Instruction -> Go through the listing below and list every line with "that".

Dataset excerpt ->
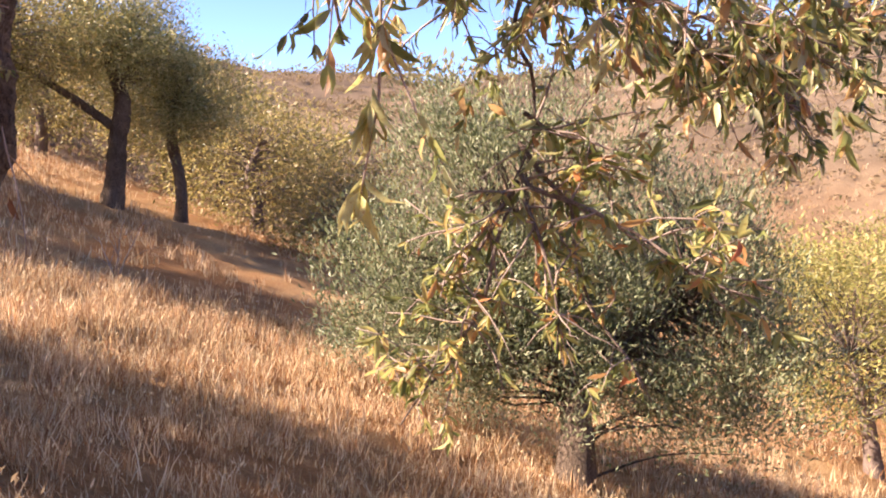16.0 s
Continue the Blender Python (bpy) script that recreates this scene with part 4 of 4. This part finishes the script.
        ([(-1.16, 3.18, 2.22), (-0.95, 2.9, 2.12), (-0.8, 3.0, 1.85), (-0.75, 3.05, 1.6)], [0.01, 0.004], 6, 0.3, near),
    ]
    for k, (line, radii, twigs, length, how) in enumerate(runs):
        line, radii = gnarl(line, k, 0.004 if radii[0] > 0.03 else 0.011), radii[:-1] + [radii[-1] * 0.5]
        thick = max(radii) > 0.03
        limb("limb", tree, line, radii, bark_old if thick else bark_limb, 60 + k, 24 if thick else 8, 0.16, 0.03 if thick else 0.04, furrow=0.005 if thick else 0.0)
        if twigs:
            (golden if how is gold else wood).bough(line, radii, twigs, length, 0.45 if k in (1, 2, 6, 11) else 0.15, up=0.25, **how)
            if how in (near, far):
                wood.bough(line, radii, int(twigs * 0.5), length * 0.9, 0.25, up=0.45, every=9.0, droop=0.3, level=1, side_twigs=3.2, bare=1.1)
    rng = np.random.default_rng(18)
    for _ in range(46):
        a = wood.places[rng.integers(0, len(wood.places))]
        q = np.array(a) - (0, 0, 0.05)
        if clear_of_passage(q[None], 0.9)[0]:
            nut(tree, Vector(q), rng.uniform(0.03, 0.038), rng.uniform(0, 6.28), rng.uniform(-0.5, 0.5), int(rng.integers(0, 3)), wood)
    # two bright young sprays that hang into the open
    forms = [one_leaf("young_leaf", c, leaf_yellow_piece) for c in (0.8, 1.5, 2.2)]
    for top, end, n in (((-0.77, 2.32, 1.92), (-0.765, 2.30, 1.80), 30), ((-0.71, 3.20, 1.68), (-0.74, 3.18, 1.40), 38)):
        top, end = np.array(top), np.array(end)
        stem = np.array([top + (0, 0.05, 0.25), top, (top + end) / 2 + (0.012, 0.0, 0.0), end])
        wood.add(*tube(stem, [0.0035, 0.003, 0.0025, 0.0015], 5, rng))
        for i in range(n):
            u = min(1.0, max(0.0, (0.12, 0.55, 1.0)[i % 3] + rng.normal(0, 0.06)))
            p = top + (end - top) * u
            turn = 2.4 * (i // 3) + i % 3
            w = unit(np.array([0.6 * math.cos(turn), 0.6 * math.sin(turn), -0.75 - 0.3 * u]) + rng.normal(0, 0.18, 3))
            s = rng.uniform(0.05, 0.085)
            across, off = leaf_frames(w[None], rng)
            part("young_leaf", forms[i % 3], tree, "pale yellow young leaf", m=leaf_matrix(p, w, across[0], off[0], s, s * 0.23))
    # a withered spray by the trunk
    forms = [one_leaf("withered_leaf", c, leaf_rust_piece) for c in (1.2, 2.2)]
    for i in range(14):
        p = np.array(((-1.98, 4.48, 1.42), (-2.12, 4.46, 1.3), (-1.98, 4.46, 1.2))[i % 3]) + rng.normal(0, 1, 3) * (0.05, 0.05, 0.05)
        w = unit(np.array([rng.normal(0, 0.4), rng.normal(0, 0.4), -1.0]))
        across, off = leaf_frames(w[None], rng)
        s = rng.uniform(0.05, 0.08)
        part("withered_leaf", forms[i % 2], tree, "orange-brown withered leaf", m=leaf_matrix(p, w, across[0], off[0], s, s * 0.4))
    part("branchwork", triangle_mesh("branchwork", np.vstack(golden.verts), np.vstack(golden.tris), bark_fine), tree, "pale twisted bare twigs", "stuff")
    p, w, s = np.array(golden.places), np.array(golden.ways), np.array(golden.sizes)
    part("foliage", leaves_mesh("foliage", p, w, s, s * 0.29, leaf_gold, rng), tree, "golden and orange hanging leaves", "stuff")
    wood.open_crown = False
    wood.twig((-2.0, 4.68, 1.7), (0.5, -0.5, -0.9), 0.6, 0.005, every=9.0, droop=1.5, level=1, side_twigs=3)
    wood.twig((-0.95, 2.9, 2.12), (0.25, -0.8, -0.3), 0.7, 0.003, leaf=0.042, every=0.05, level=0, gap=0.3)
    finish(wood, tree, bark_fine, leaf_almond, leaf_almond_piece, 300, 0.29, (-1.0, 2.6, 2.0), open_crown=True)


# ---------------------------------------------------------------- trees further off
def crown_tree(name, label, place, stems, crowns, leaf, per, leafmat, bark, seed, lift=0.3, group="", spread=0.2, wide=0.28, sides=8, shape=SMALL_LEAF, category="tree", gaps=-0.22, gap_size=1.3):
    """A tree of stems and of crowns: clumps of leaves about the ends of many thin branches."""
    x, y = place
    z0 = float(land(x, y))
    tree = thing(name, (x, y, z0), label, category, group)
    rng = np.random.default_rng(seed)
    wood = Wood(seed)
    tips = []
    for k, (line, radii) in enumerate(stems):
        pts = [(x + a, y + b, z0 + c) for a, b, c in line]
        limb("trunk" if k == 0 else "limb", tree, pts, radii, bark, seed + k, sides + 2, 0.25, 0.08)
        tips.append(smooth_line(pts, [1, 1], 0.1)[0])
    nodes = np.vstack(tips)
    P, W = [], []
    for (a, b, c), (ra, rb, rc), clumps in crowns:
        o = unit(rng.normal(size=(clumps, 3)))
        q = np.array([x + a, y + b, z0 + c]) + o * np.array([ra, rb, rc]) * (rng.uniform(0.25, 1.0, clumps) ** 0.45)[:, None]
        q += rng.normal(0, 0.08, q.shape)
        for e, way in zip(q, o):
            if e[2] < float(land(e[0], e[1])) + 0.15 or noise.noise(Vector(e) * gap_size + Vector((seed, 0, 0))) < gaps:
                continue
            s = nodes[np.argmin(np.linalg.norm(nodes - e, axis=1) + 0.35 * np.maximum(0, nodes[:, 2] - e[2]))]
            mid = (s + e) / 2 + rng.normal(0, 0.12, 3) + (0, 0, 0.12)
            line, rad = smooth_line([s, mid, e], [0.013, 0.007, 0.003], 0.2)
            wood.add(*tube(line, rad, 4, rng))
            n = rng.poisson(per)
            P.append(e + rng.normal(0, spread, (n, 3)))
            W.append(unit(way * 0.6 + rng.normal(0, 0.6, (n, 3)) + np.array([0, 0, lift])))
    part("branchwork", triangle_mesh("branchwork", np.vstack(wood.verts), np.vstack(wood.tris), bark), tree, "", "stuff")
    P, W = np.vstack(P), np.vstack(W)
    s = leaf * rng.uniform(0.6, 1.3, len(P))
    part("foliage", leaves_mesh("foliage", P, W, s, s * wide, leafmat, rng, shape), tree, "", "stuff")
    return tree


def orchard():
    bark = bark_limb
    crown_tree("olive_tree", "bushy grey-green olive tree on the slope", (0.35, 8.4),
               [([(0, 0, -0.1), (0.02, 0.1, 0.35), (-0.02, 0.3, 0.8), (-0.2, 0.8, 1.4)], [0.15, 0.115, 0.1, 0.05]), ([(0, 0.2, 0.6), (0.5, 0.6, 1.0), (1.0, 0.85, 1.3)], [0.08, 0.06, 0.03])],
               [((-0.35, 0.85, 1.9), (1.25, 1.1, 1.2), 210), ((-1.0, 0.85, 1.25), (1.05, 0.95, 0.85), 130), ((0.9, 0.85, 1.35), (0.95, 1.0, 0.95), 140), ((-0.4, 0.65, 1.05), (1.25, 0.9, 0.7), 90), ((1.1, 0.55, 0.75), (1.0, 0.8, 0.55), 80), ((0.35, 0.3, 0.85), (0.7, 0.5, 0.45), 40)],
               0.052, 200, leaf_olive, bark_olive, 41, 0.9, "olive trees", 0.125, 0.24, gaps=-0.3)
    crown_tree("olive_tree", "dark-trunked olive tree with a dense grey-green crown", (-6.4, 18.0),
               [([(0, 0, -0.1), (0.1, 0, 0.5), (0.15, 0, 1.1), (0.25, 0, 1.8), (0, 0, 2.5)], [0.24, 0.17, 0.15, 0.13, 0.06]), ([(0.15, 0, 1.3), (-0.8, -0.2, 2.0), (-2.2, -0.3, 2.8)], [0.09, 0.06, 0.03])],
               [((-0.2, 0, 3.3), (1.1, 1.1, 0.95), 90), ((0.75, -0.1, 2.75), (0.85, 0.9, 0.7), 55), ((-1.2, 0.1, 3.5), (1.0, 1.1, 0.8), 70), ((0.1, -0.2, 2.75), (1.0, 0.8, 0.42), 40), ((-1.7, -0.3, 2.3), (1.1, 1.0, 0.8), 75), ((-2.5, -0.3, 3.1), (1.2, 1.1, 1.0), 85)], 0.065, 210, leaf_far_olive, bark_olive, 42, 0.2, "olive trees", 0.19)
    crown_tree("olive_tree", "slender dark-trunked olive tree on the slope", (-5.47, 18.95),
               [([(0, 0, -0.1), (0.05, 0, 0.4), (0, 0, 0.9), (-0.12, 0, 1.5), (-0.1, 0, 2.1)], [0.16, 0.12, 0.11, 0.10, 0.05])],
               [((-0.35, 0, 2.6), (0.9, 0.9, 0.75), 65), ((0.5, 0.1, 2.3), (0.85, 0.9, 0.6), 50), ((0.1, -0.2, 1.85), (0.9, 0.7, 0.4), 35), ((-0.2, 0.2, 3.05), (0.5, 0.5, 0.5), 25)], 0.065, 205, leaf_far_olive, bark_olive, 43, 0.2, "olive trees", 0.19)
    crown_tree("almond_tree", "yellowing almond tree with a short forked trunk", (-9.1, 15.8),
               [([(0, 0, -0.1), (0, 0, 0.35), (-0.1, 0, 0.7), (-0.5, 0, 1.4)], [0.32, 0.24, 0.18, 0.08]), ([(0, 0, 0.5), (0.4, 0, 1.0), (0.8, 0, 1.5)], [0.13, 0.1, 0.06])],
               [((-0.6, 0, 2.0), (2.8, 2.2, 1.25), 260), ((1.5, 0, 2.1), (2.0, 1.8, 1.15), 140)], 0.085, 90, leaf_dull, bark, 44, -0.2, "almond trees", 0.24)
    for i, (bx, by, h, r, clumps, mat) in enumerate(((-4.6, 21.5, 1.5, (2.0, 1.8, 1.35), 170, leaf_dull), (-7.4, 26.5, 2.2, (2.6, 2.2, 1.7), 200, leaf_dull),
                                                     (-2.5, 19.6, 0.9, (1.3, 1.2, 0.9), 90, leaf_dull), (-17.5, 27.0, 2.0, (2.4, 2.2, 1.6), 150, leaf_dull),
                                                     (-6.1, 24.6, 1.9, (1.9, 1.7, 1.5), 130, leaf_dull), (-3.6, 25.5, 1.7, (1.9, 1.7, 1.4), 120, leaf_dull), (-10.2, 24.0, 1.9, (2.0, 1.8, 1.5), 130, leaf_dull),
                                                     (-23.0, 32.0, 2.2, (2.6, 2.4, 1.7), 150, leaf_dull), (-12.5, 30.0, 2.2, (2.6, 2.4, 1.7), 150, leaf_dull))):
        crown_tree("almond_tree", "yellow-olive almond tree with a low crown", (bx, by),
                   [([(0, 0, -0.1), (0.05, 0, h * 0.4), (-0.1, 0, h * 0.8), (0.1, 0, h * 1.2)], [0.18, 0.13, 0.11, 0.05])],
                   [((0, 0, h), r, clumps)], 0.11 if by < 24 else 0.14, 62, mat, bark, 50 + i, 0.0, "almond trees", 0.28, 0.32)
    crown_tree("almond_tree", "thin almond tree with bright yellow-green leaves", (4.75, 13.1),
               [([(0, 0, -0.1), (-0.08, 0, 0.5), (-0.2, 0, 1.0), (-0.35, 0, 1.5)], [0.12, 0.09, 0.075, 0.04])],
               [((-0.5, 0, 2.1), (0.85, 0.9, 0.95), 80), ((-0.2, 0, 1.35), (1.4, 1.1, 0.75), 80), ((0.8, 0, 1.6), (0.9, 0.9, 0.7), 50)], 0.085, 105, leaf_lime, bark, 61, 0.0, "almond trees", 0.22)
    # upslope trees, mostly out of view, added to cast the shade bands on the grass
    for i, (bx, by, wide, clumps) in enumerate(((-10.5, 10.9, 1.9, 200), (-8.8, 4.85, 1.7, 190), (-15.0, 14.6, 2.1, 230), (-14.6, 12.0, 1.9, 200))):
        crown_tree("almond_tree", "wide yellowing almond tree higher on the slope, added for its shade", (bx, by),
                   [([(0, 0, -0.1), (0.05, 0, 0.6), (-0.1, 0, 1.1), (0.3, 0, 1.9)], [0.22, 0.16, 0.13, 0.06]), ([(0, 0, 0.8), (-0.5, 0.3, 1.4), (-1.0, 0.4, 2.0)], [0.12, 0.09, 0.05])],
                   [((0, 0, 2.2), (wide, wide * 0.95, wide * 0.55), clumps)], 0.10, 110, leaf_dull, bark, 70 + i, -0.1, "almond trees", 0.24, 0.3)
    for i, (bx, by, wide, clumps) in enumerate(((8.6, 15.6, 1.8, 150), (7.4, 18.6, 1.7, 140), (10.6, 12.6, 1.9, 160), (13.0, 18.0, 2.1, 170), (10.8, 21.0, 2.0, 150), (15.5, 14.0, 2.1, 170))):
        crown_tree("almond_tree", "yellow-green almond tree down in the valley", (bx, by),
                   [([(0, 0, -0.1), (0.05, 0, 0.6), (-0.1, 0, 1.1), (0.2, 0, 1.9)], [0.16, 0.12, 0.10, 0.05])],
                   [((0, 0, 2.3), (wide, wide * 0.95, wide * 0.7), clumps)], 0.10, 90, leaf_lime, bark, 110 + i, 0.0, "almond trees", 0.24, 0.3)
    wx, wy = -3.9, 11.0
    weed = thing("dry_weed", (wx, wy, float(land(wx, wy))), "bare pale branched weed stalk in the grass", "weed")
    twigs = Wood(91)
    for k in range(3):
        twigs.twig((wx + 0.02 * k, wy, float(land(wx, wy)) - 0.02), (0.35 - 0.35 * k, 0.1, 1.0), 0.78 - 0.1 * k, 0.010, every=9.0, droop=0.0, level=1, side_twigs=3)
    first = 0
    for v, t in zip(twigs.verts, twigs.tris):
        part("stalk", triangle_mesh("stalk", v, t - first, bark_pale), weed)
        first += len(v)
    hx, hy = 88 * math.sin(radians(16.6)), 88 * math.cos(radians(16.6))
    crown_tree("skyline_tree", "round dark tree alone on the ridge", (hx, hy), [([(0, 0, -0.1), (0, 0, 0.8), (0.2, 0, 1.6)], [0.3, 0.22, 0.1])],
               [((0, 0, 1.7), (2.1, 2.0, 1.3), 120)], 0.3, 40, scrub_green, bark, 63, 0.2, "", 0.3, 0.5)

    px, py = -11.2, 87.3
    pz = float(land(px, py))
    post = thing("fence_post", (px, py, pz), "weathered wooden post standing on the ridge", "post")
    line, rad = smooth_line([(px, py, pz - 0.2), (px + 0.03, py, pz + 0.7), (px + 0.01, py, pz + 1.5)], [0.16, 0.15, 0.13], 0.3)
    v, t = tube(line, rad, 8, np.random.default_rng(3), 0.1)
    part("stake", triangle_mesh("stake", v, t, bark_olive), post)


near_almond()
old_almond()
orchard()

Complete output ->
Continue the Blender Python (bpy) script that recreates this scene with part 4 of 4. This part finishes the script.
    # two bright young sprays that hang into the open